”Anayasaya uyacaksak değiştirelim”

Türkiye Büyük Millet Meclisi (TBMM) Başkanı Numan Kurtulmuş, anayasa değişikliği çalışmaları için Meclis’te grubu olan parti ziyaretlerine  başladı.

Bugün ilk olarak CHP’yi ziyaret eden Kurtulmuş, CHP Genel Başkanı Özgür Özel ile bir araya geldi.

Kurtulmuş; Bu parlamento uzun yıllar içerisinde temsil kabiliyeti en yüksek parlamentodur. Halkımızın verdiği oyların yaklaşık yüzde 95’i bugünkü parlementoda temsil ediliyor. Burada çok sayıda partinin olması demokratik bir tartışma zeminini kuvvetlendirmesi bakımından da önemlidir.dedi.

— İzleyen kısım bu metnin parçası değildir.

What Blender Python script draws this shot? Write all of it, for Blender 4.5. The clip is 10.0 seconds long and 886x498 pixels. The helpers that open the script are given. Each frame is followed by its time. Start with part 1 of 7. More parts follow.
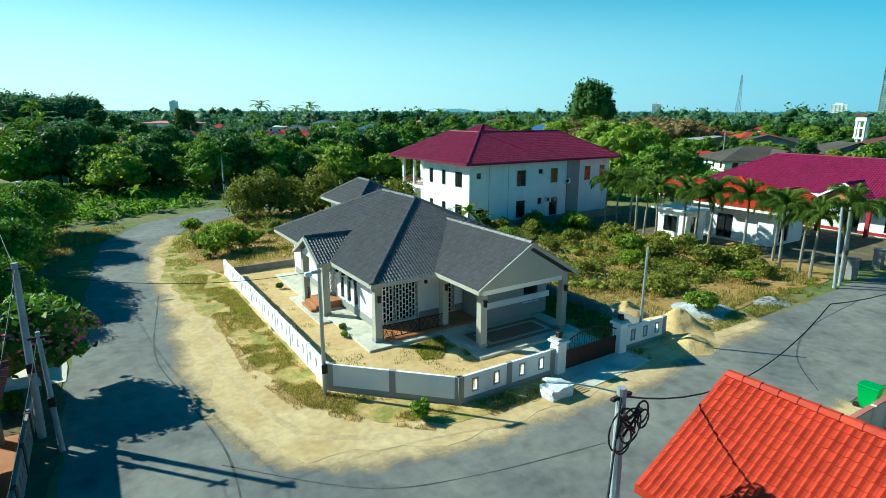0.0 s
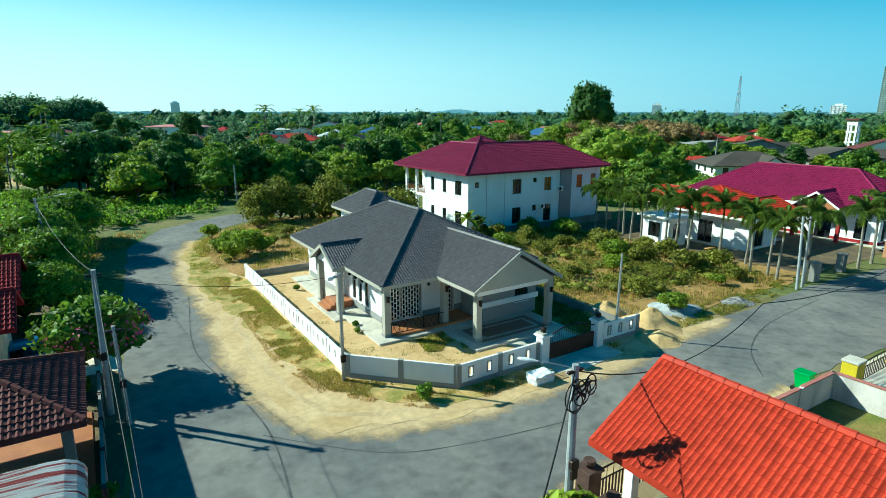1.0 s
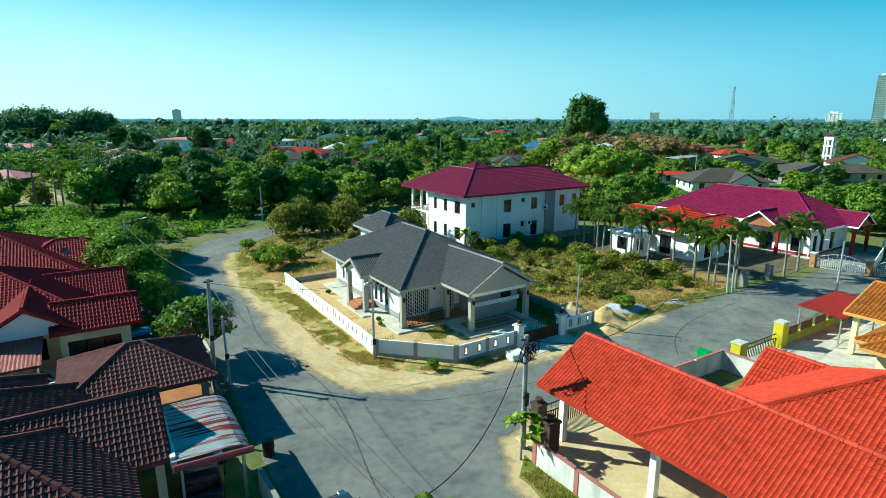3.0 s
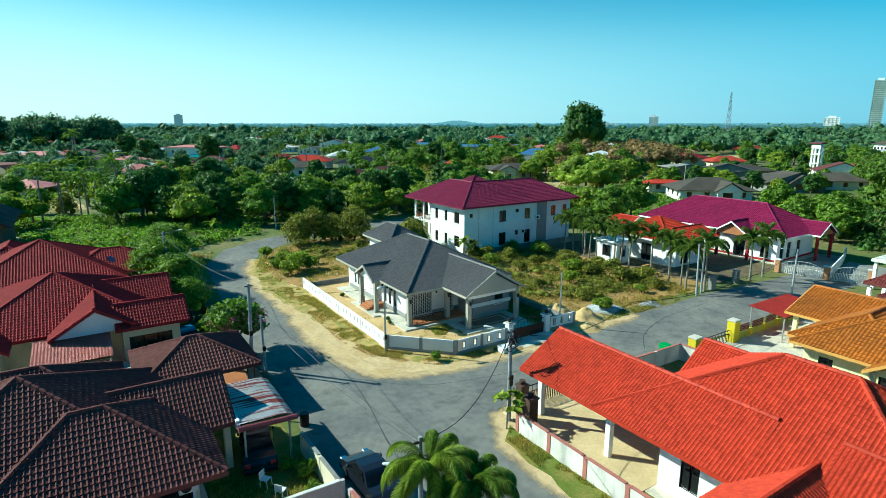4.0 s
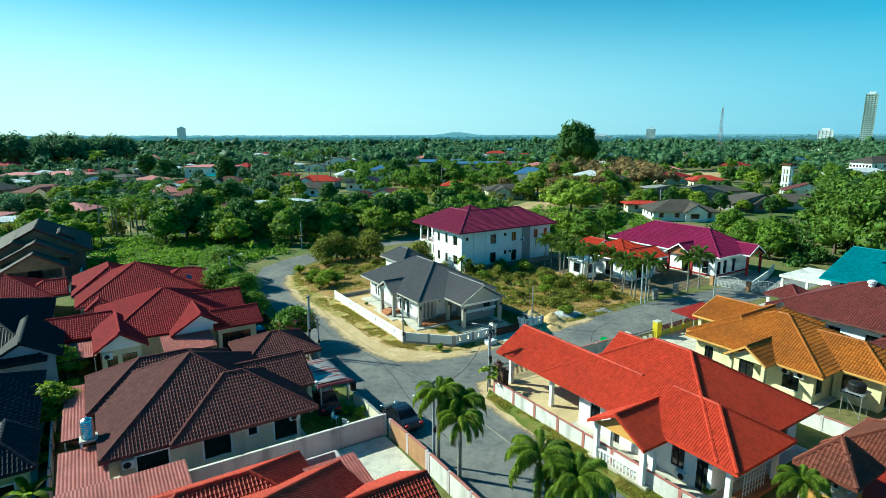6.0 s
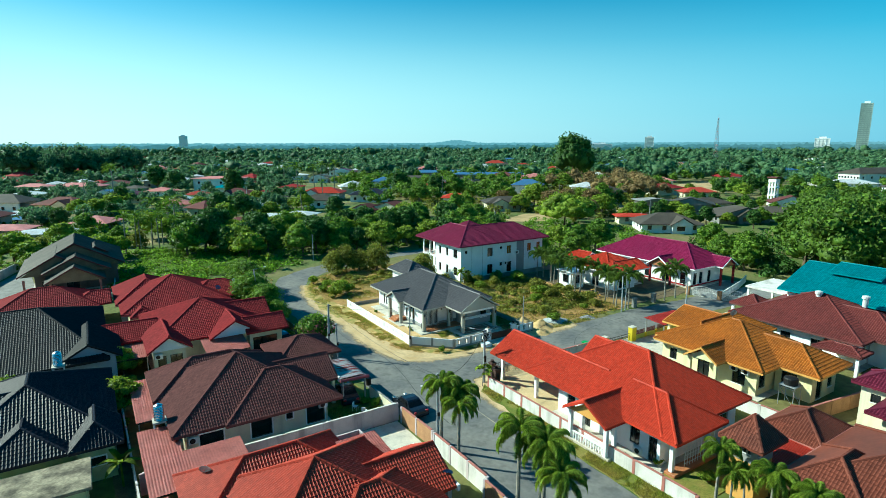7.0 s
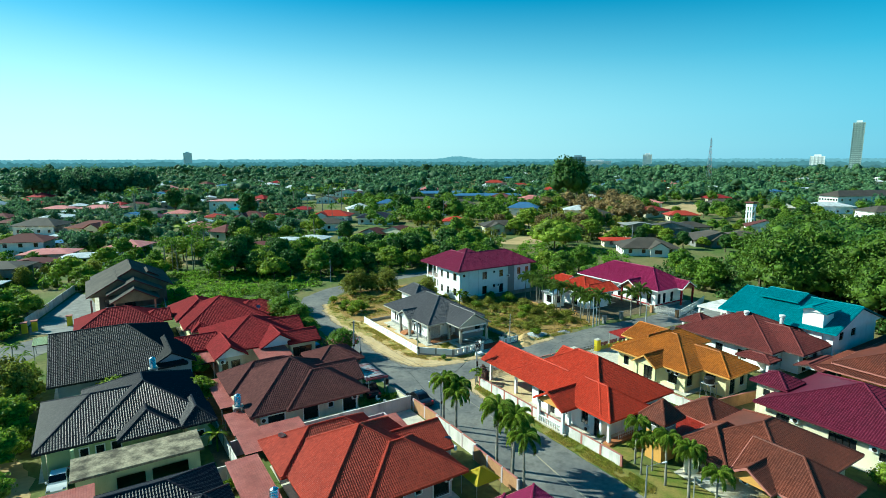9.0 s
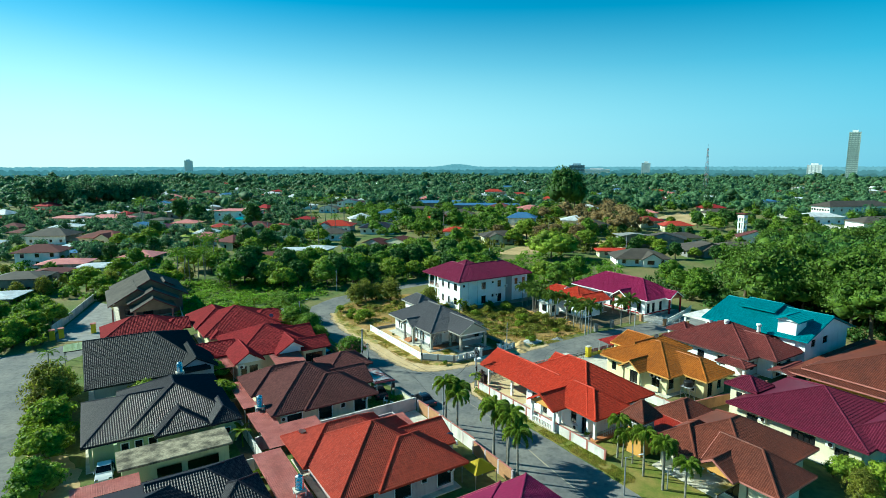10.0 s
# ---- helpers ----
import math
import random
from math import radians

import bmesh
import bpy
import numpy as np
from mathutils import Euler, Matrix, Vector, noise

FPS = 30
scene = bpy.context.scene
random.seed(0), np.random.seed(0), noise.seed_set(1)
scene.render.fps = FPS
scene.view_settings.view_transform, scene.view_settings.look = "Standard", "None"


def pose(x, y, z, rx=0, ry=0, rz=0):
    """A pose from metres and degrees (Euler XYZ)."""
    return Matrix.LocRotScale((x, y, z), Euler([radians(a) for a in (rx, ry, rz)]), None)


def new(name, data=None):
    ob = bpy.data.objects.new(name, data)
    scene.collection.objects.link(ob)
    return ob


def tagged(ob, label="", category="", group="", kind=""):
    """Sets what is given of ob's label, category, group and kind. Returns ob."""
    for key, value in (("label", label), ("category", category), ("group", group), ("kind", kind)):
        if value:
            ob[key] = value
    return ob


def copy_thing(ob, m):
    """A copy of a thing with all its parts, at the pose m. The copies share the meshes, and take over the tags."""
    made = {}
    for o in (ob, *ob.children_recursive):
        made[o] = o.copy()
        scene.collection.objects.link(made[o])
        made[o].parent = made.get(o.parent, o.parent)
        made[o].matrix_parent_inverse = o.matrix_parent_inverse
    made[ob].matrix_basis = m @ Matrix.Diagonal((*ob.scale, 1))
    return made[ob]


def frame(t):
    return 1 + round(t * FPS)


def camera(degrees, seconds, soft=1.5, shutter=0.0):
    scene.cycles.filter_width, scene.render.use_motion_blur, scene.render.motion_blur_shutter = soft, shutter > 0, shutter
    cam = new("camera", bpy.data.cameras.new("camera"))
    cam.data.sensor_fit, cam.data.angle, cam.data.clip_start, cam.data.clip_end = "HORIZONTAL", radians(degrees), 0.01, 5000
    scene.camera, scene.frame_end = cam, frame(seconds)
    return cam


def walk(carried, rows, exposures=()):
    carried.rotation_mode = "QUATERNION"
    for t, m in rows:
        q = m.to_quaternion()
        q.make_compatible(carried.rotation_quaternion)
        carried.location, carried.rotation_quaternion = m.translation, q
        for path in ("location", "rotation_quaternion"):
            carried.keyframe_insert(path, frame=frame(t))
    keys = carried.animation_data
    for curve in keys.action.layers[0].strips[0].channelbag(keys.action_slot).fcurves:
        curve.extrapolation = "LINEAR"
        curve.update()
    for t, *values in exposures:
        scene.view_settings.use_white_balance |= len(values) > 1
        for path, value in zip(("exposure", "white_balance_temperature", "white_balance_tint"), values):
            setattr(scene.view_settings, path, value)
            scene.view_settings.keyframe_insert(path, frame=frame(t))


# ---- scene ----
# ---- camera and its way ----
cam = camera(77.3, 10.0, soft=0.5)
PATH = [
    (0.0, -11.89, -17.24, 11.80, -32.75, -13.68, 0.11),
    (1.0, -14.07, -20.62, 13.16, -32.68, -13.63, 0.07),
    (2.5, -18.30, -26.89, 15.38, -32.72, -13.16, 0.07),
    (4.5, -25.62, -38.06, 19.37, -32.66, -12.38, -0.05),
    (5.5, -30.34, -45.29, 21.89, -32.66, -11.84, -0.11),
    (7.5, -40.28, -60.17, 27.49, -32.64, -10.38, -0.14),
    (8.5, -45.05, -67.61, 30.22, -32.57, -9.61, -0.12),
    (9.0, -47.23, -70.91, 31.43, -32.58, -9.21, -0.11),
    (10.0, -51.22, -76.44, 33.59, -32.63, -8.46, -0.04),
]
walk(cam, [(t, pose(x, y, z, 90 + pitch, 0, yaw) @ pose(0, 0, 0, 0, 0, roll)) for t, x, y, z, yaw, pitch, roll in PATH],
     exposures=[(0.0, 0.71, 5800, -13.0), (10.0, 0.71, 5800, -13.0)])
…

CHP Genel Başkanı Özgür Özel de görüşmeyle ilgili şunları söyledi:-Bir şeyin yenisini teklif ediyorsak, örneğin ‘Yeni bir elbise alalım’, giyeceksek alalım. Giymemek üzere yeni elbise alınır mı? Biz anayasaya uyacaksak anayasayı değiştirelim. En iyisini yapalım sonra yine uymayalım. Geçen sefer de iyisini yaptınız. Bu sözün Başkana ait olmadığını herkes bilsin. Geçen sefer de iyisi yapıldı ama yapılan o anayasaya uyulmadı, uyulmuyor.

Bir yeni anayasa konuşurken bir kere mevcut Anayasa’ya tam uyum beklemek bizim hakkımızdır. Bu konudaki hassasiyetlerimizi ilettik. Vatandaşın sorunlarıyla ilgili de söyleyeceğim şudur: Anayasa tartışmaları -daha önce de yaşandı- siyasetin üzerine bir sis olarak çöküp de diğer meseleleri görünmez kılıyorsa burada vatandaşın menfaati olmaz. Bugün sorun, yoksulluk, işsizlik, artan fiyatlar, yüksek enflasyon ve insanların yoksullaşmasıyken biz anayasa konuşup, bir sis indirip bu sorunları görünmez kılıyorsak biz vatandaşın mesajını alamamış oluruz.”

“SİYASİLER EL SIKIŞMAZSA DEMOKRASİ DÜŞMANLARI EL OVUŞTURMAYA BAŞLAR”

“O açıdan yarın Sayın Erdoğan’la yapacağımız görüşme de benim önem atfettiğim bir görüşmemdir. Eğer bir şeyin yenisini alacaksak, kullanacaksak alınır. Anayasa yapacaksak, uyacaksak yapılır. Anayasaya uyulmuyorken yeni anayasa yapsanız ne olur, yapmasanız ne olur? Bu hassasiyetlerinizi Sayın Başkana ben de açıklıkla ifade ettim. Ama burası parlamento. Konuşulan yerdir. Siyasiler el sıkışmazsa demokrasi düşmanları el ovuşturmaya başlar. O yüzden el sıkışacak, müzakere edilecek ama sorumlu olduğumuz kitleler için de mücadele edilecek. Bizim anlayışımız bu.